According to the report of the Bureau of Learner Support Services-School Health Division (BLSS-SHD), SBFP will target to provide fresh milk and NFP to 3,159,118 learners, respectively, in 34,375 public schools nationwide.

“For 2021-2022, we will be targeting the primary and secondary beneficiaries. We are recommending to expand the supply of sterilized milk to identified far-flung areas and our products for Muslim learners should get Halal certification,” School Health Division Chief Dr. Maria Corazon Dumlao said.

The primary beneficiaries of the SBFP are incoming kindergarten learners and grades one to six under the wasted and severely wasted category in the nutritional status report. Meanwhile, secondary beneficiaries are the learners in Last Mile Schools with 100 enrollees and below, pupils-at-risk-of dropping-out (PARDOs), indigenous people (IP) learners, those coming from indigent families, and stunted learners identified in the SY 2019-2020 SBFP implementation.

Meanwhile, Bureau of Learner Support Services (BLSS) Director Lope Santos III mentioned that the Department will closely coordinate with the Department of Agriculture (DAR), Department of Education, Department of Social Welfare and Development, Philippine Carabao Center and National Dairy Authority, and Food and Nutrition Research Institute (FNRI) to tap the local producers, manufacturers, cooperatives and technology adopters to revitalize agiculture and local industry.

“Naghahanap tayo ng local fresh fruits o alternatibo dito para maisama natin sa School-Based Feeding Program. Nag-request na rin tayo sa FNRI if they can help in the processing of calamansi or dalandan or other local fruit juices suitable for our children.
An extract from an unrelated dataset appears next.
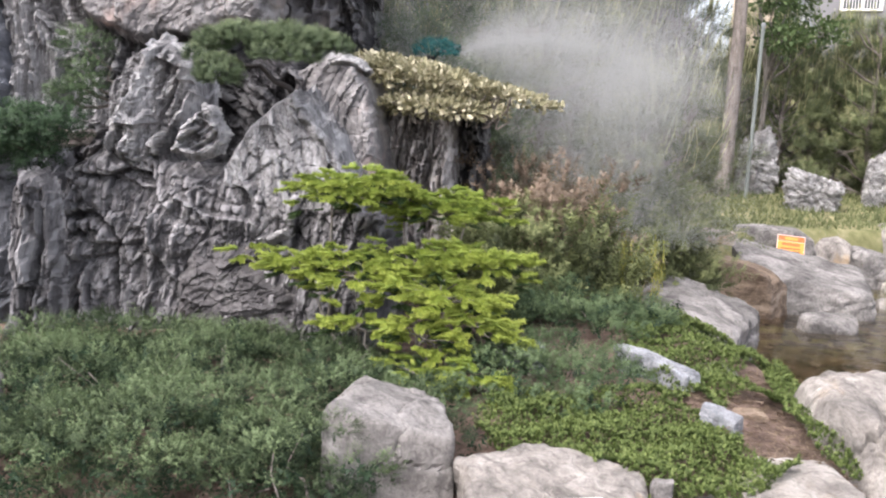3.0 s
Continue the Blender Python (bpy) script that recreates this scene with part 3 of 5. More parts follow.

Para mas makinabang ‘yong mga Filipino farmers rather than imported fruits ang ating binibili,” Director Santos III said.

“If our needs for SBFP can be sourced from our local producers, food processors and manufacturers, makakatulong tayo sa pag-unlad ng ating agrikultura at industriya, he added.

The SBFP complies with the Republic Act No. 11037, otherwise known as the “Masustansyang Pagkain para sa Batang Pilipino Act,” signed by President Rodrigo Duterte on June 20, 2018.

SBFP provides nutritious food products and pasteurized or sterilized milk to undernourished learners. It aims to address hunger, contribute to nutritional status, improve school performance and learning outcomes, and increase the cognitive function and academic performance of the learners.